Show that the function $f(x)=\begin{cases}\frac{e^{1/x}-1}{e^{1/x}+1}, \:x\neq0\\0, \quad\:\:\: x=0\end{cases}$ is discontinuous at $x=0$.

My Attempt

From the graph of the function it is clearly discontinuous at $x=0$,

$$f(0)=0\\ LHL=\lim_{x\to 0^-}\frac{e^{\frac{1}{x}}-1}{e^{\frac{1}{x}}+1}=\\ RHL=\lim_{x\to 0^+}\frac{e^{\frac{1}{x}}-1}{e^{\frac{1}{x}}+1}=\\$$ How do I proceed further and prove $LHL\neq RHL$ ?

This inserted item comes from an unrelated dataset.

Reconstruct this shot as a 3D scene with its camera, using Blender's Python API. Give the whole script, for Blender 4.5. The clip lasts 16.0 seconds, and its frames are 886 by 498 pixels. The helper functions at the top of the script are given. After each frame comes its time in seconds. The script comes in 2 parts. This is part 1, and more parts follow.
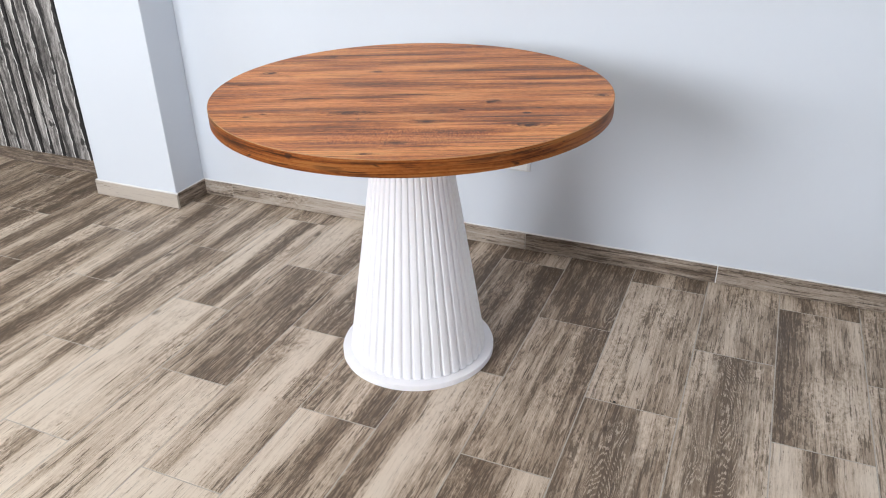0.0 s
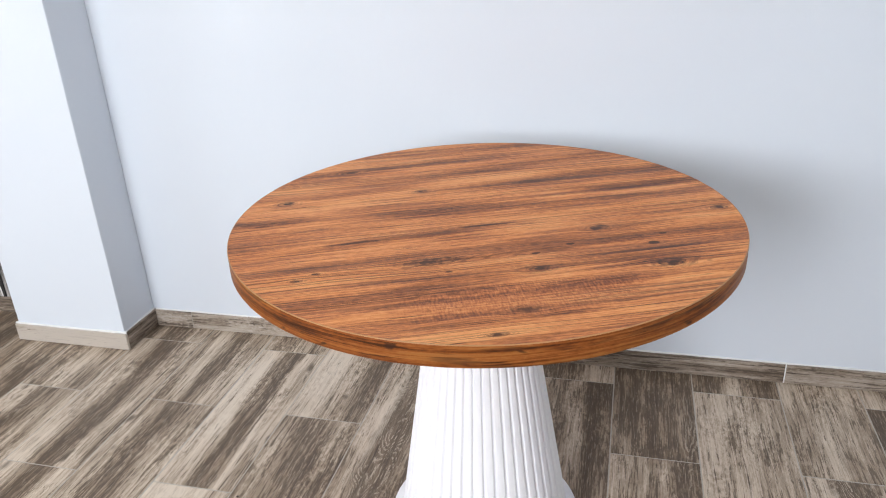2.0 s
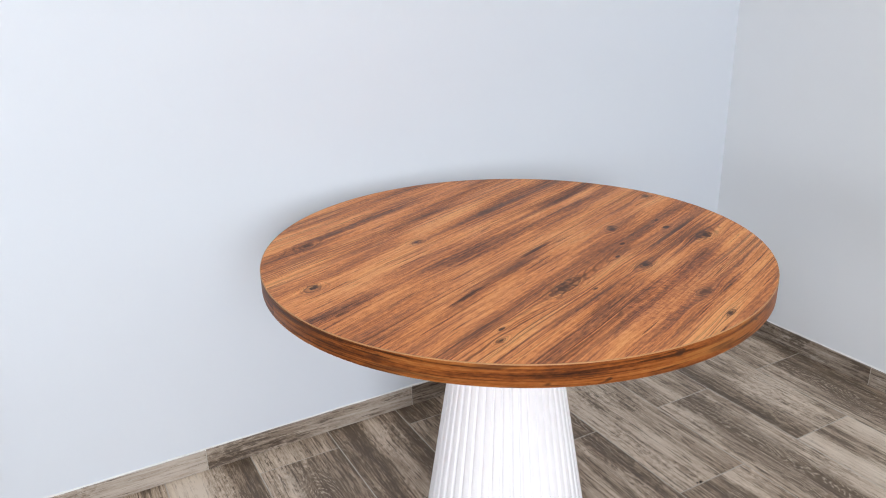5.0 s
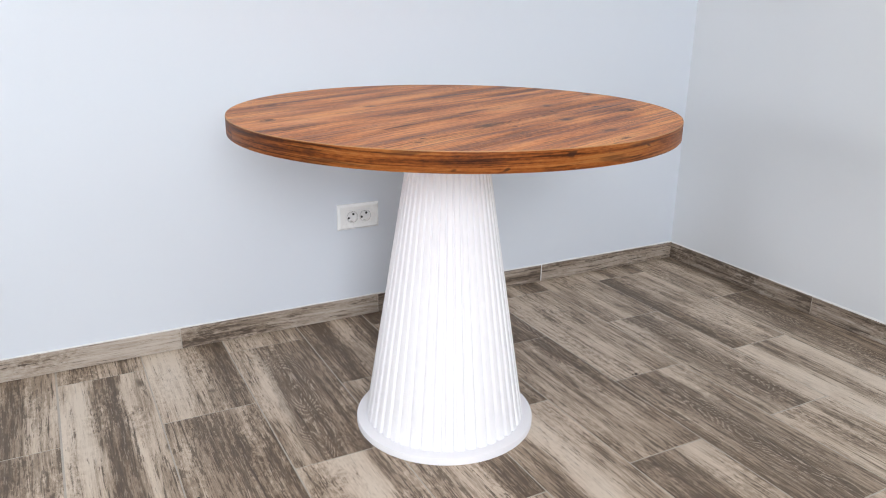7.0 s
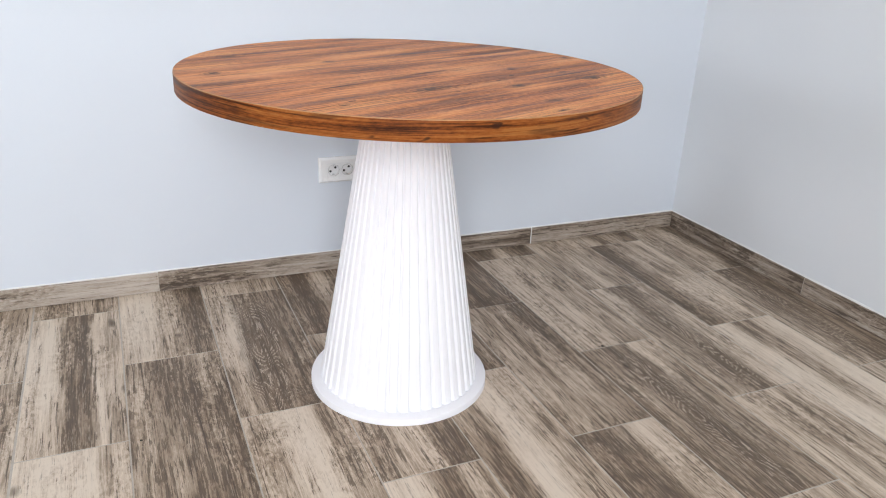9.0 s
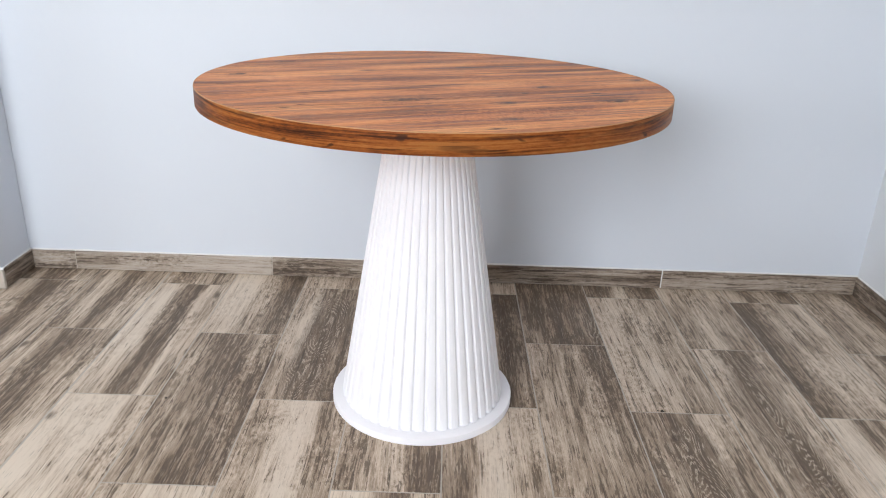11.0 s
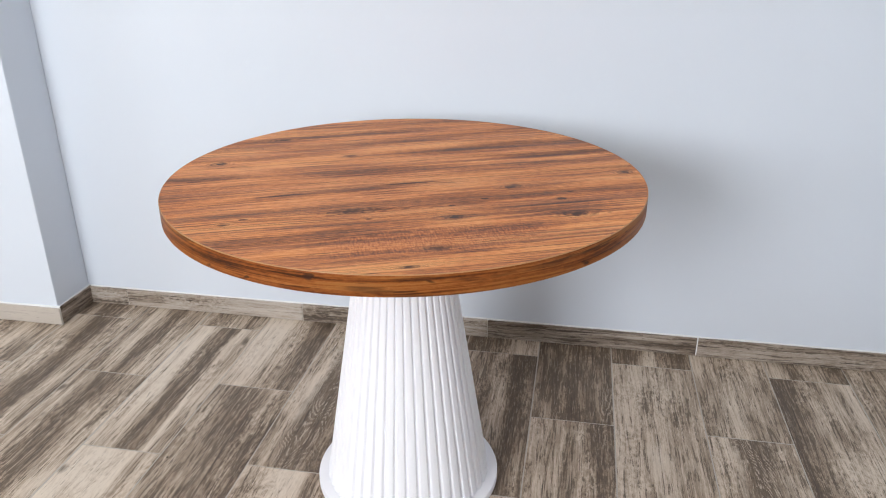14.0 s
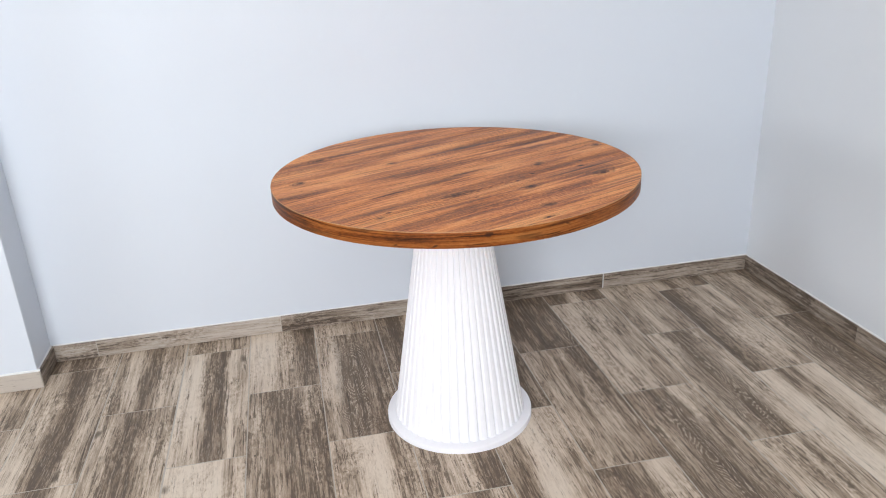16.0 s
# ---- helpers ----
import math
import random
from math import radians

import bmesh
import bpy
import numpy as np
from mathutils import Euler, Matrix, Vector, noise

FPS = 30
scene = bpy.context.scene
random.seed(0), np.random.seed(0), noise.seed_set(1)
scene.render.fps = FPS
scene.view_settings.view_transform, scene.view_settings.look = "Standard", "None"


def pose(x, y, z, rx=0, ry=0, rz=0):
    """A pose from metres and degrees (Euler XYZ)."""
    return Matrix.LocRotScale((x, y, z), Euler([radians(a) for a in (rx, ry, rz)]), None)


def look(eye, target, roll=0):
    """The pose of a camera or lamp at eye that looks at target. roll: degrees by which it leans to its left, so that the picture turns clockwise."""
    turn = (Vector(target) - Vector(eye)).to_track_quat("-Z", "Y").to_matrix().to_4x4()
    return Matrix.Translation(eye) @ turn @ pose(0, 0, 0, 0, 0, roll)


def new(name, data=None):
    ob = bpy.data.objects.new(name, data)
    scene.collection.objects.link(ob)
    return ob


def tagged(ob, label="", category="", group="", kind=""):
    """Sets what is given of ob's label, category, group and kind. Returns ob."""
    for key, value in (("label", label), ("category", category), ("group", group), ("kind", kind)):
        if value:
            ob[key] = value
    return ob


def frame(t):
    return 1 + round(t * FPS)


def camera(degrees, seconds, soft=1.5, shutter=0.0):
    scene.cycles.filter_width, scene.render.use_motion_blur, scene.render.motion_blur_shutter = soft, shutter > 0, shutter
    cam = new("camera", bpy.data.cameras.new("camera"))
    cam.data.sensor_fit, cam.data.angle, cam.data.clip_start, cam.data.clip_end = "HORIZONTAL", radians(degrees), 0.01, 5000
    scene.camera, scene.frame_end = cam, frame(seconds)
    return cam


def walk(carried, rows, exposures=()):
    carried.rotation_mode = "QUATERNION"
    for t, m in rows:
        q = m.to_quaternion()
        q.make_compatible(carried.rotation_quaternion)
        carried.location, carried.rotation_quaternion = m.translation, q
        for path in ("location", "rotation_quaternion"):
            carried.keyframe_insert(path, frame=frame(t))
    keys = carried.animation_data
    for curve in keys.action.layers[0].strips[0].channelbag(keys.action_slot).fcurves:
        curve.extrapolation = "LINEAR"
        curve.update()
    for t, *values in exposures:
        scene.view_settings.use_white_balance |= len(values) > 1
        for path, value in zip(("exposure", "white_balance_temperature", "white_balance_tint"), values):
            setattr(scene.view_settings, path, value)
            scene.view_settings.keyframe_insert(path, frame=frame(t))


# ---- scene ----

• evaluate the limits: LHL = -1, RHL = 1 QED LHL≠RHL – user29418 Apr 2 '18 at 4:30
• There’s no reason to bother showing that LHL$\ne$RHL, as long as you know that one of these is of absolute value $1$, since it’s been given to you that $f(0)=0$. For small positive numbers, the formula is clearly of form $\frac{H-1}{H+1}$, where $H$ stands for a huge positive number. Try $x=1/10$, for instance. – Lubin Apr 2 '18 at 4:43

With $x_{n}=1/n$, then $f(x_{n})=\dfrac{e^{n}-1}{e^{n}+1}=\dfrac{1-e^{-n}}{1+e^{-n}}\rightarrow\dfrac{1-0}{1+0}=1$.
With $y_{n}=-1/n$, then $f(y_{n})=\dfrac{e^{-n}-1}{e^{-n}+1}\rightarrow\dfrac{0-1}{0+1}=-1$.
$\dfrac{e^{1/x}-1}{e^{1/x}+1} =\dfrac{e^{1/x}+1-1-1}{e^{1/x}+1} =1-\dfrac{2}{e^{1/x}+1}$ and $\lim_{x \to 0+} \dfrac{2}{e^{1/x}+1} =0$ and $\lim_{x \to 0-} \dfrac{2}{e^{1/x}+1} =2$.